How much should a luxury home seller invest in staging at $2M+?

Budget 0.5-1% of the target sale price for staging investment. On a $2.5M home, that's $12,500-$25,000. This covers professional staging furniture rental, delivery, and setup, plus styling consultation. For homes that are owner-occupied, costs can be lower if existing furniture is retained and supplemented with targeted additions and accessory replacements.

Should an occupied luxury home be vacated before staging?

For most Nashville luxury listings above $2M, yes. Occupied staging around a family's furniture, artwork, and personal items rarely achieves the level of lifestyle coherence that drives premium offers. In cases where the existing furniture is high-quality and aligns with the staging vision, a hybrid approach, keeping select pieces and supplementing, can work.

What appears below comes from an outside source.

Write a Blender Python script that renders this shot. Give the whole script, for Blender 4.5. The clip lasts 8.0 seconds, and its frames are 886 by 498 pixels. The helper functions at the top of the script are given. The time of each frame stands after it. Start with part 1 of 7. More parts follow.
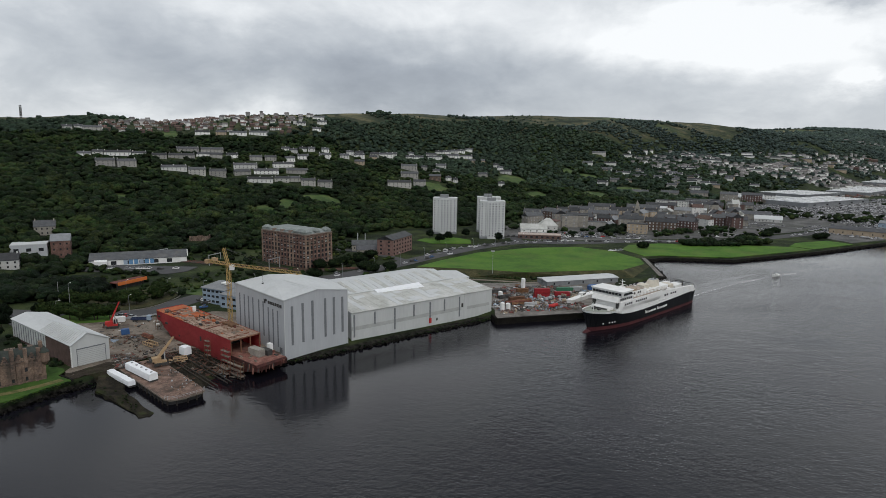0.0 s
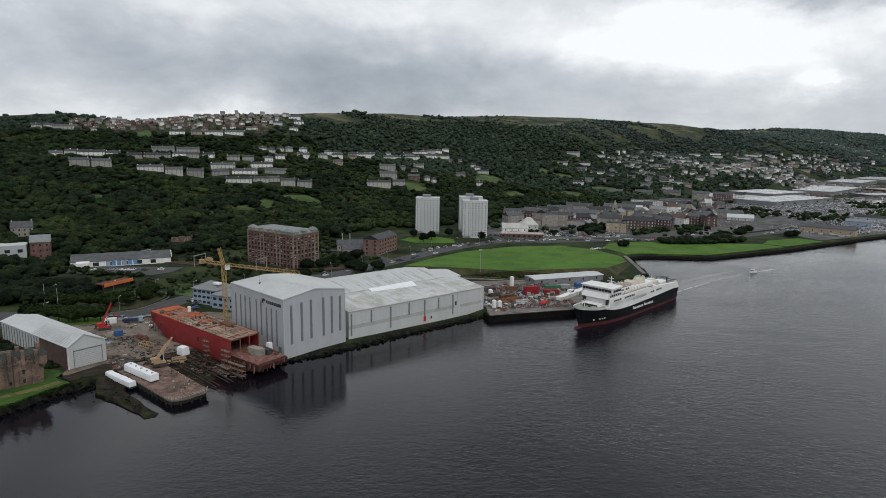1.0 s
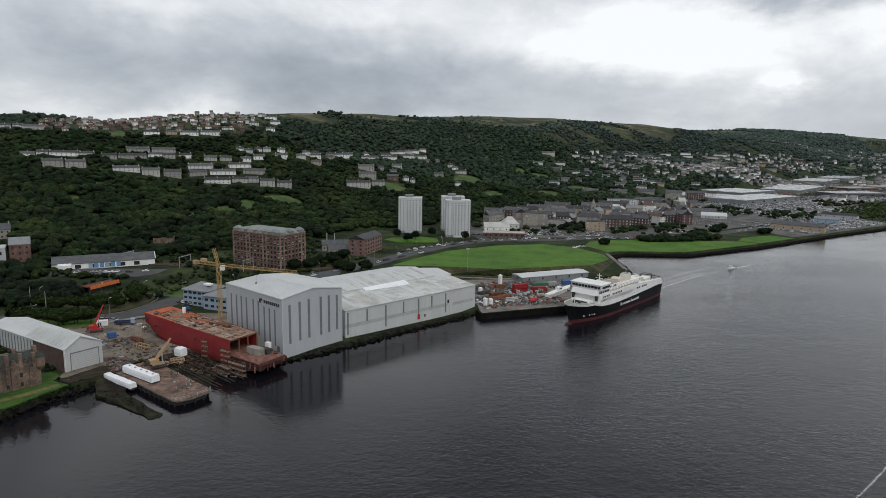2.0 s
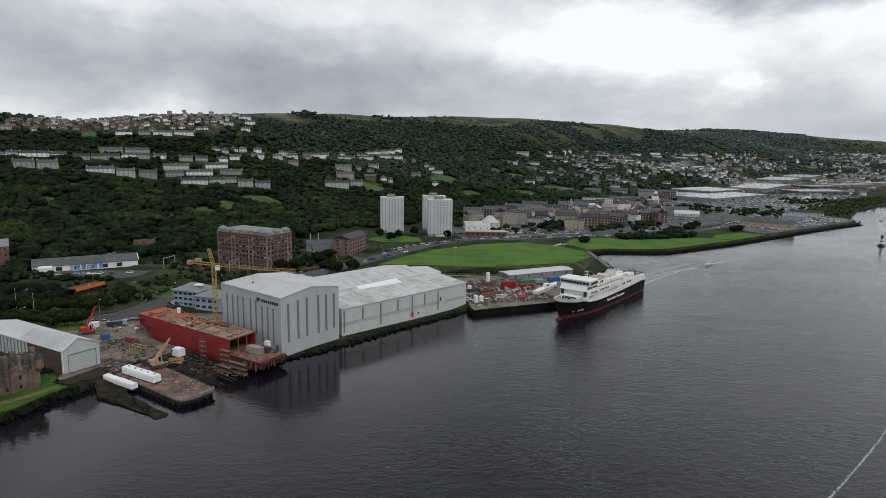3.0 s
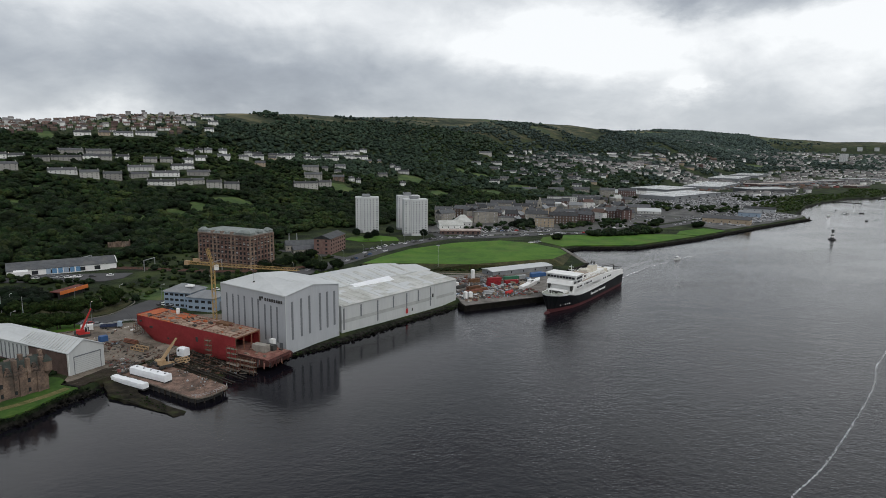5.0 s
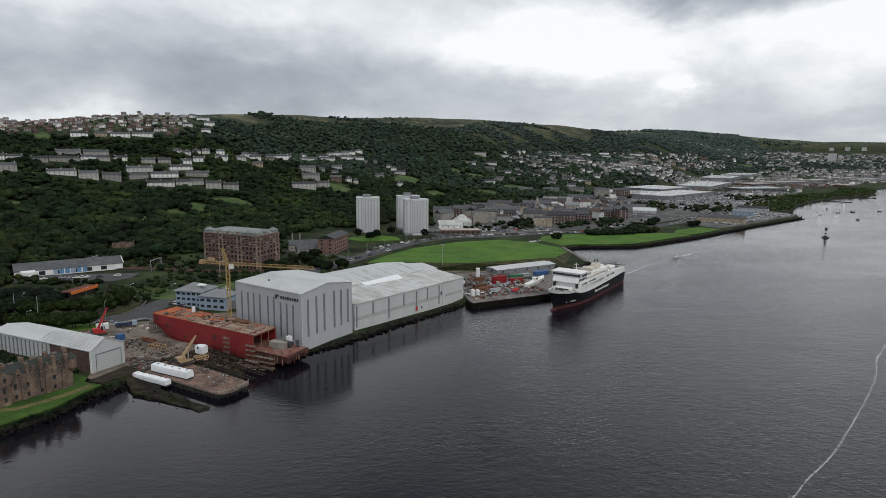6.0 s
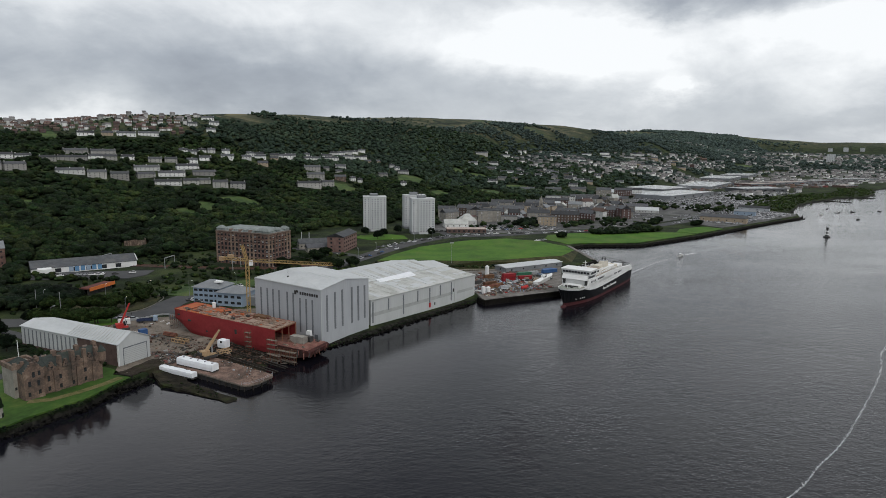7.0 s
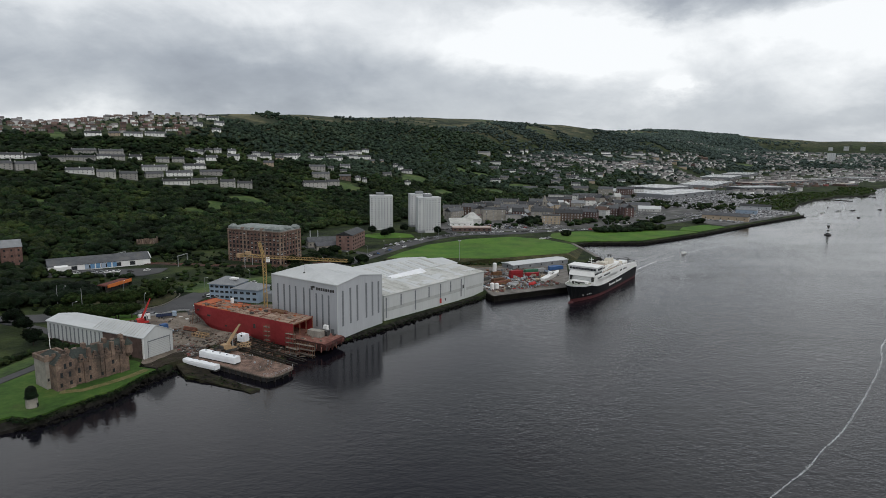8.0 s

How long does professional staging take for a large Nashville luxury home?

Expect 2-3 days for a full staging of a 4,000+ square foot home: one day for delivery and initial setup, one day for fine-tuning and styling, and a third day if photography is happening before the stager has fully completed. Rush staging produces rushed results.

Can virtual staging replace physical staging at $2M+?

No. Virtual staging changes the online photo appearance but not the showing experience. At $2M+, buyers are making emotionally informed decisions based on how the home feels in person. A property that photographs well with virtual staging but shows as an empty shell in person creates a trust gap that damages the buyer's confidence.

What happens to staging if the home doesn't sell in the first 30 days?

After 30 days without an offer, we typically revisit the staging strategy alongside the pricing strategy. Staging adjustments might include refreshing accent pieces, changing furniture placement in a problematic room, or modifying the outdoor setup. The goal is to create a reason for buyers who toured previously to return and experience the home differently.